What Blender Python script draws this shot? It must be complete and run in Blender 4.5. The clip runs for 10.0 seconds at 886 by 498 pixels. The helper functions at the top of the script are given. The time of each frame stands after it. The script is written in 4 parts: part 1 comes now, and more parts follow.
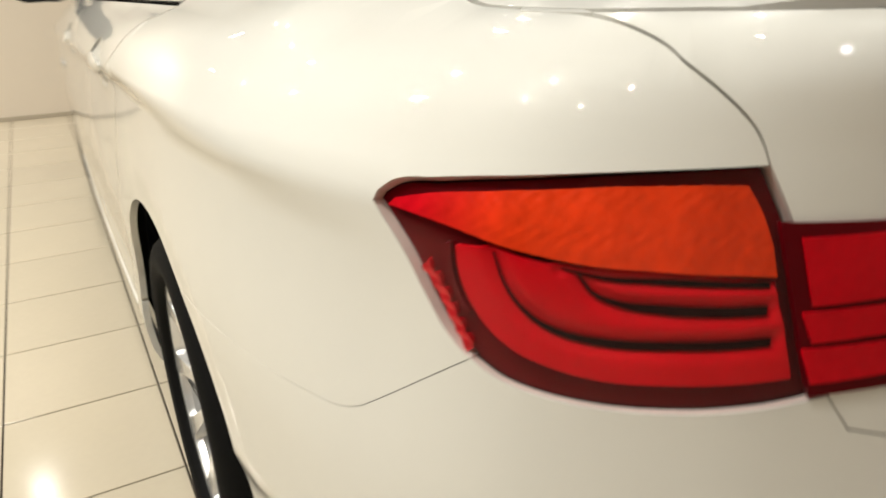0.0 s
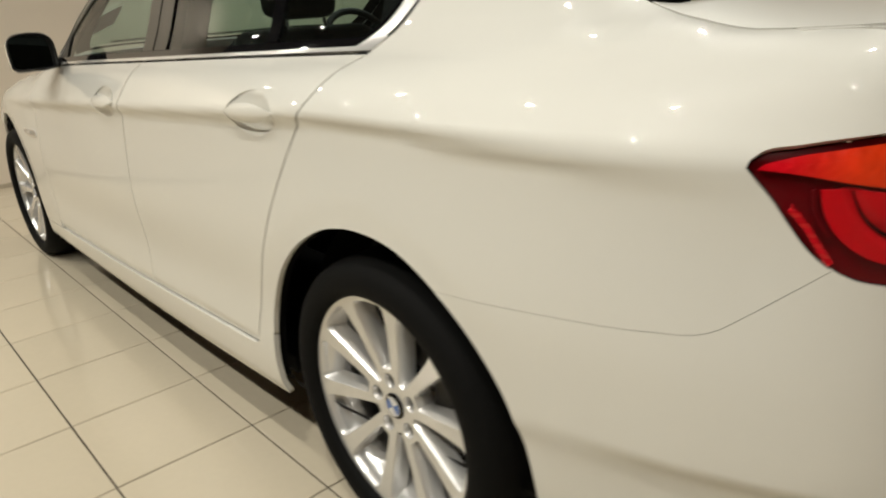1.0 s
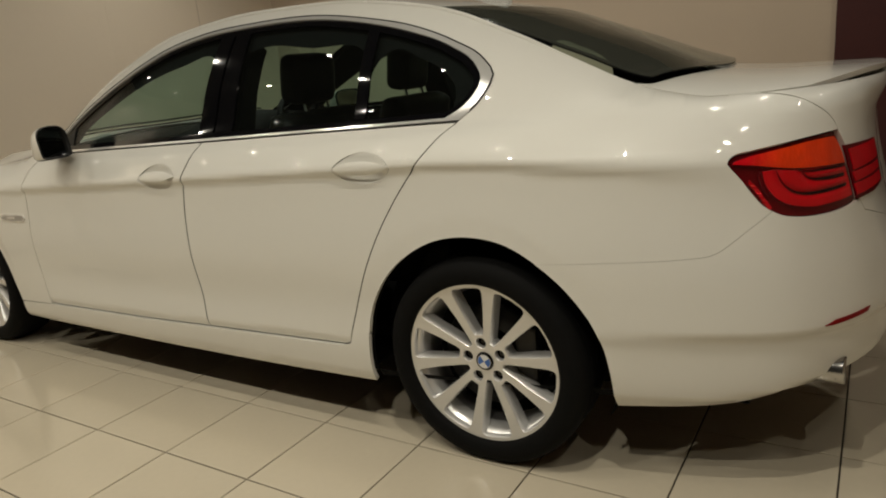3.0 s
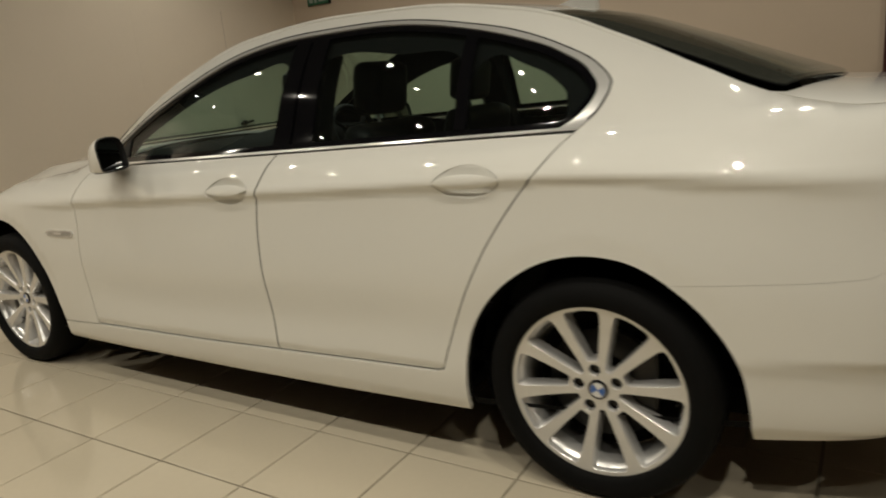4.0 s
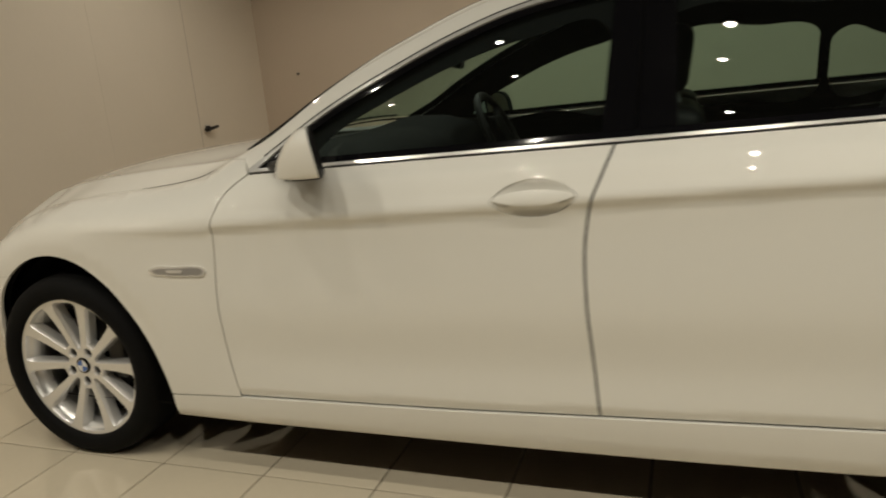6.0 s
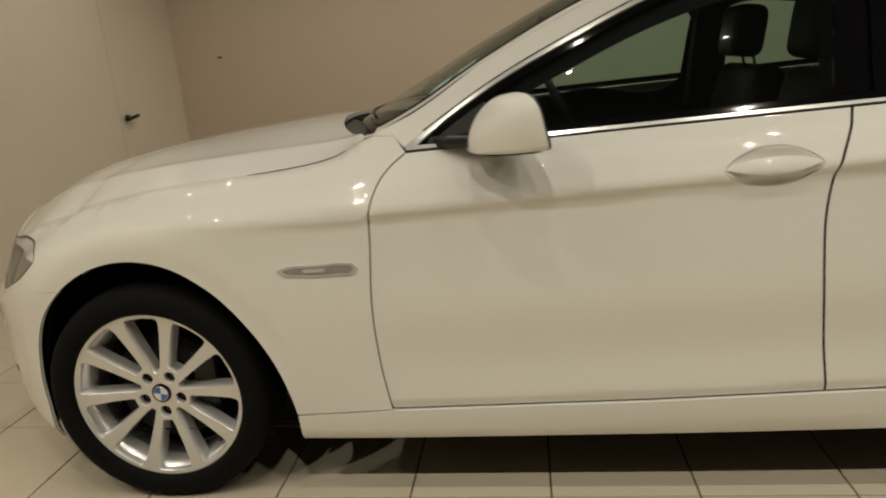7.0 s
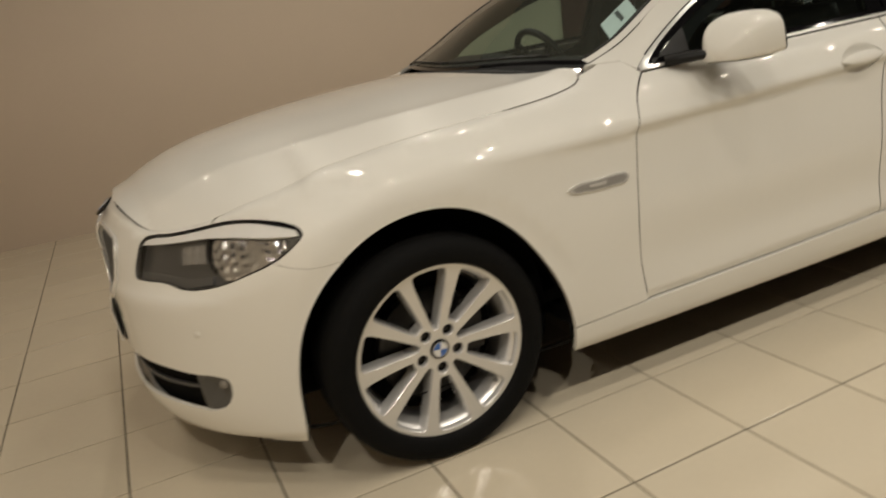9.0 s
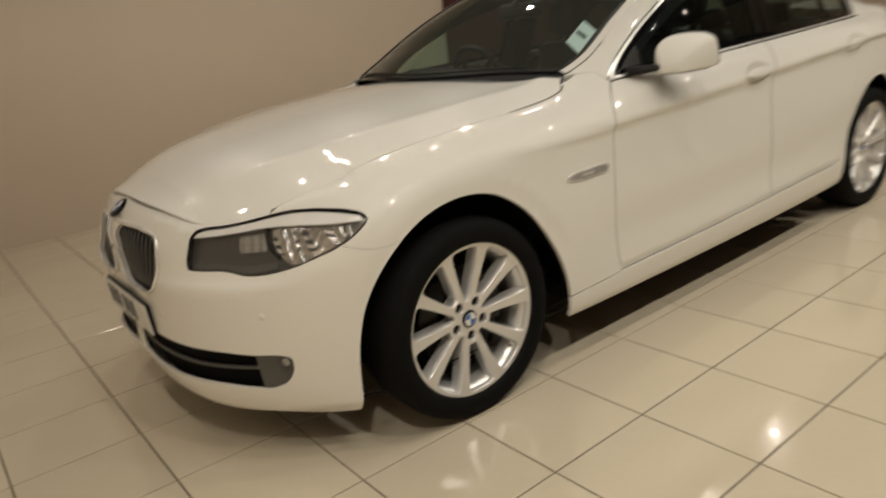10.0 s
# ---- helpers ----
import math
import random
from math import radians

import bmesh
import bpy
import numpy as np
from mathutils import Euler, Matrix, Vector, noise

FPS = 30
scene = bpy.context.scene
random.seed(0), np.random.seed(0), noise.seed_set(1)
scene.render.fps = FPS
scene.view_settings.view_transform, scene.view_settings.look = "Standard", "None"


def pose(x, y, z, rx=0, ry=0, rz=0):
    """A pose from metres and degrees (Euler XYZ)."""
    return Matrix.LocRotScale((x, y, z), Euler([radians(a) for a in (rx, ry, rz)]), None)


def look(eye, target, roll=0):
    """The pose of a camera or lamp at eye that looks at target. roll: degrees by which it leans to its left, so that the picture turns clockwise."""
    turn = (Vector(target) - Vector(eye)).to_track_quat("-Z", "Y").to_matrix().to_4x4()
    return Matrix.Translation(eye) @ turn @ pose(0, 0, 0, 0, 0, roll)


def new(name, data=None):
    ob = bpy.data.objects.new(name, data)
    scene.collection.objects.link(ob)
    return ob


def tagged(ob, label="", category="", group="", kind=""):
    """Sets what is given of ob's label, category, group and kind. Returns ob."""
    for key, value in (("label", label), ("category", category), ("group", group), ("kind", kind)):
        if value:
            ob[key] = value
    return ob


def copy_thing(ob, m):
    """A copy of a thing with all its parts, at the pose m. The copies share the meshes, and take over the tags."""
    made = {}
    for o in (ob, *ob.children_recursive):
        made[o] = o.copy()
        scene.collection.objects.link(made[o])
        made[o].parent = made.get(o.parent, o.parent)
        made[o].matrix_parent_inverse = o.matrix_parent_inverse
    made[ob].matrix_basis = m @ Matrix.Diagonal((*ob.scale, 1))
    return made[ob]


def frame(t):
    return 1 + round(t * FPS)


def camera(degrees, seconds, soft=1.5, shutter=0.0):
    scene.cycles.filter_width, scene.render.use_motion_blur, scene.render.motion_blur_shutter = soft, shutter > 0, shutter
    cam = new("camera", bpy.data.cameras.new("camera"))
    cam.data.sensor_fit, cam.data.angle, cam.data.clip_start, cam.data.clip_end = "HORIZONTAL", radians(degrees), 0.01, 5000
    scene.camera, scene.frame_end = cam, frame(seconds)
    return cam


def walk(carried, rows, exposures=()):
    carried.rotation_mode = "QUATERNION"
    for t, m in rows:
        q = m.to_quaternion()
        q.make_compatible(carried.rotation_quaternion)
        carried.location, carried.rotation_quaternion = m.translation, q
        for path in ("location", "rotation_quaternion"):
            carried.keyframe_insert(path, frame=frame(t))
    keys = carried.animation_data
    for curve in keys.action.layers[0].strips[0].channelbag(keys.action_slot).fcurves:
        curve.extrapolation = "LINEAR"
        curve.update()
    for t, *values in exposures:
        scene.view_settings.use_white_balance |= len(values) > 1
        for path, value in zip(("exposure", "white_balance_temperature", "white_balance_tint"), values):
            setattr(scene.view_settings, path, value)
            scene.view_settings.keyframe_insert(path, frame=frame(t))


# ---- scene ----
cam = camera(65.10, 10.0, soft=1.9, shutter=0.5)
PATH = [
    (0, (2.690, -1.029, 1.108), (1.083, -0.120, 0.339), -0.44),
    (0.1, (2.682, -1.074, 1.115), (1.117, -0.114, 0.321), -1.80),
    (0.2, (2.671, -1.142, 1.119), (1.127, -0.135, 0.345), -2.55),
    (0.3, (2.659, -1.191, 1.111), (1.124, -0.149, 0.365), -2.35),
    (0.5, (2.624, -1.312, 1.099), (1.143, -0.184, 0.368), -2.85),
    (1, (2.528, -1.617, 1.126), (1.109, -0.377, 0.456), -3.54),
    (1.5, (2.463, -1.911, 1.152), (1.195, -0.524, 0.468), -8.84),
    (2, (2.487, -2.215, 1.153), (1.314, -0.701, 0.578), -7.38),
    (3.5, (2.390, -2.604, 1.231), (1.368, -0.961, 0.724), -5.18),
    (4, (2.105, -2.604, 1.216), (1.069, -0.961, 0.738), -5.17),
    (4.5, (1.802, -2.601, 1.209), (0.878, -0.890, 0.739), -4.01),
    (5, (1.392, -2.629, 1.233), (0.656, -0.827, 0.773), -6.08),
    (5.5, (0.987, -2.585, 1.205), (0.279, -0.765, 0.773), -6.28),
    (5.7, (0.814, -2.586, 1.205), (0.095, -0.775, 0.756), -5.23),
    (6.8, (-0.221, -2.605, 1.185), (-0.578, -0.711, 0.650), -5.39),
    (7, (-0.391, -2.600, 1.201), (-0.646, -0.689, 0.668), -4.92),
    (7.5, (-0.842, -2.622, 1.205), (-0.776, -0.689, 0.698), -4.95),
    (8, (-1.306, -2.585, 1.156), (-1.022, -0.685, 0.597), -6.48),
    (8.5, (-1.716, -2.538, 1.171), (-1.163, -0.702, 0.602), -4.91),
    (9, (-2.150, -2.520, 1.174), (-1.389, -0.770, 0.575), -7.96),
    (9.5, (-2.483, -2.429, 1.167), (-1.630, -0.749, 0.496), -8.87),
    (10, (-2.767, -2.483, 1.215), (-1.623, -0.956, 0.617), -6.60),
]
walk(cam, [(t, look(eye, target, roll)) for t, eye, target, roll in PATH],
     exposures=[(0.0, 1.0, 6100, 11), (0.5, 0.92, 6100, 11), (1.0, 0.56, 6150, 10), (1.5, 0.24, 6300, 10), (2.0, 0.10, 6400, 10), (3.5, -0.02, 6500, 10), (5.5, 0.08, 6500, 10), (7.0, 0.12, 6550, 10), (8.5, 0.24, 6500, 13), (10.0, 0.28, 6500, 14)])

from mathutils.geometry import delaunay_2d_cdt

# ---------------------------------------------------------------- world and light
ROOM = (-3.5, 5.2, -6.0, 3.6, 3.0)      # x0, x1, y0, y1, ceiling height
world = bpy.data.worlds.new("world")
scene.world = world
world.use_nodes = True
world.node_tree.nodes["Background"].inputs[0].default_value = (0.05, 0.045, 0.04, 1)
world.node_tree.nodes["Background"].inputs[1].default_value = 0.3

# The row at y 1.70 is added to light the wall behind the car.
SPOTS = [(x, y, watts * (1.45 if x < -2 and y < -2 else 1.1 if x < -2 and y < 0 else 0.35 if x < -2 else 0.6 if x > 3 else (1.35 if y < -2 else 3.4 if y < 0 else 0.6) if x > 2 else 0.9)) for y, watts in ((-2.55, 54.0), (-1.68, 17.0), (0.45, 6.5), (1.70, 31.0)) for x in (-2.95, -1.70, -0.45, 0.80, 2.05, 3.30)]
for sx, sy, watts in SPOTS:
    data = bpy.data.lights.new("spotlight", "SPOT")
    data.energy, data.color = watts, (1.0, 0.935, 0.775)
    data.spot_size, data.spot_blend, data.shadow_soft_size = radians(140 if sy < 0 else 165), 1.0 if sy < 0 else 0.6, 0.016
    lamp = new("spotlight", data)
    lamp.matrix_world = pose(sx, sy, ROOM[4] - 0.03)


# ---------------------------------------------------------------- materials
def material(name, color, rough=0.5, metal=0.0, coat=0.0, spec=0.5, grain=0.0, grain_scale=40.0, blotch=0.0, bump=0.0, bump_scale=200.0, island=0.0, rough_var=0.0):
    """A principled material with colour variation at two scales and a fine bump."""
    mat = bpy.data.materials.new(name)
    mat.use_nodes = True
    nt = mat.node_tree
    n, l = nt.nodes, nt.links
    b = n["Principled BSDF"]
    b.inputs["Base Color"].default_value = (*color, 1)
    b.inputs["Roughness"].default_value = rough
    b.inputs["Metallic"].default_value = metal
    b.inputs["Coat Weight"].default_value = coat
    b.inputs["Coat Roughness"].default_value = 0.008
    b.inputs["Specular IOR Level"].default_value = spec
    tc = n.new("ShaderNodeTexCoord")
    if grain or blotch or island:
        fine, big = n.new("ShaderNodeTexNoise"), n.new("ShaderNodeTexNoise")
        fine.inputs["Scale"].default_value, big.inputs["Scale"].default_value = grain_scale, grain_scale / 12
        fine.inputs["Detail"].default_value = 6
        l.new(tc.outputs["Object"], fine.inputs["Vector"])
        l.new(tc.outputs["Object"], big.inputs["Vector"])
        add = n.new("ShaderNodeMath")
        add.operation = "MULTIPLY_ADD"
        l.new(fine.outputs["Fac"], add.inputs[0])
        add.inputs[1].default_value, add.inputs[2].default_value = grain, 1 - grain / 2 - blotch / 2 - island / 2
        add2 = n.new("ShaderNodeMath")
        add2.operation = "MULTIPLY_ADD"
        l.new(big.outputs["Fac"], add2.inputs[0])
        add2.inputs[1].default_value = blotch
        l.new(add.outputs[0], add2.inputs[2])
        out = add2
        if island:
            info = n.new("ShaderNodeObjectInfo")
            add3 = n.new("ShaderNodeMath")
            add3.operation = "MULTIPLY_ADD"
            l.new(info.outputs["Random"], add3.inputs[0])
            add3.inputs[1].default_value = island
            l.new(out.outputs[0], add3.inputs[2])
            out = add3
        mix = n.new("ShaderNodeVectorMath")
        mix.operation = "SCALE"
        mix.inputs[0].default_value = color
        l.new(out.outputs[0], mix.inputs["Scale"])
        l.new(mix.outputs[0], b.inputs["Base Color"])
    if rough_var:
        rn, rm = n.new("ShaderNodeTexNoise"), n.new("ShaderNodeMapRange")
        rn.inputs["Scale"].default_value, rn.inputs["Detail"].default_value = 6.0, 5
        l.new(tc.outputs["Object"], rn.inputs["Vector"])
        l.new(rn.outputs["Fac"], rm.inputs["Value"])
        rm.inputs["To Min"].default_value, rm.inputs["To Max"].default_value = rough - rough_var, rough + rough_var
        l.new(rm.outputs[0], b.inputs["Roughness"])
    if bump:
        bn, bp = n.new("ShaderNodeTexNoise"), n.new("ShaderNodeBump")
        bn.inputs["Scale"].default_value, bn.inputs["Detail"].default_value = bump_scale, 4
        l.new(tc.outputs["Object"], bn.inputs["Vector"])
        l.new(bn.outputs["Fac"], bp.inputs["Height"])
        bp.inputs["Strength"].default_value, bp.inputs["Distance"].default_value = bump, 0.002
        l.new(bp.outputs[0], b.inputs["Normal"])
    return mat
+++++
- [Set task]:
Give again only the lines that run from the line with "shutter > 0, shutter" to the line with "for t, *values". Include both of those lines exactly as written.

- [Worked solution]:
    scene.cycles.filter_width, scene.render.use_motion_blur, scene.render.motion_blur_shutter = soft, shutter > 0, shutter
    cam = new("camera", bpy.data.cameras.new("camera"))
    cam.data.sensor_fit, cam.data.angle, cam.data.clip_start, cam.data.clip_end = "HORIZONTAL", radians(degrees), 0.01, 5000
    scene.camera, scene.frame_end = cam, frame(seconds)
    return cam


def walk(carried, rows, exposures=()):
    carried.rotation_mode = "QUATERNION"
    for t, m in rows:
        q = m.to_quaternion()
        q.make_compatible(carried.rotation_quaternion)
        carried.location, carried.rotation_quaternion = m.translation, q
        for path in ("location", "rotation_quaternion"):
            carried.keyframe_insert(path, frame=frame(t))
    keys = carried.animation_data
    for curve in keys.action.layers[0].strips[0].channelbag(keys.action_slot).fcurves:
        curve.extrapolation = "LINEAR"
        curve.update()
    for t, *values in exposures:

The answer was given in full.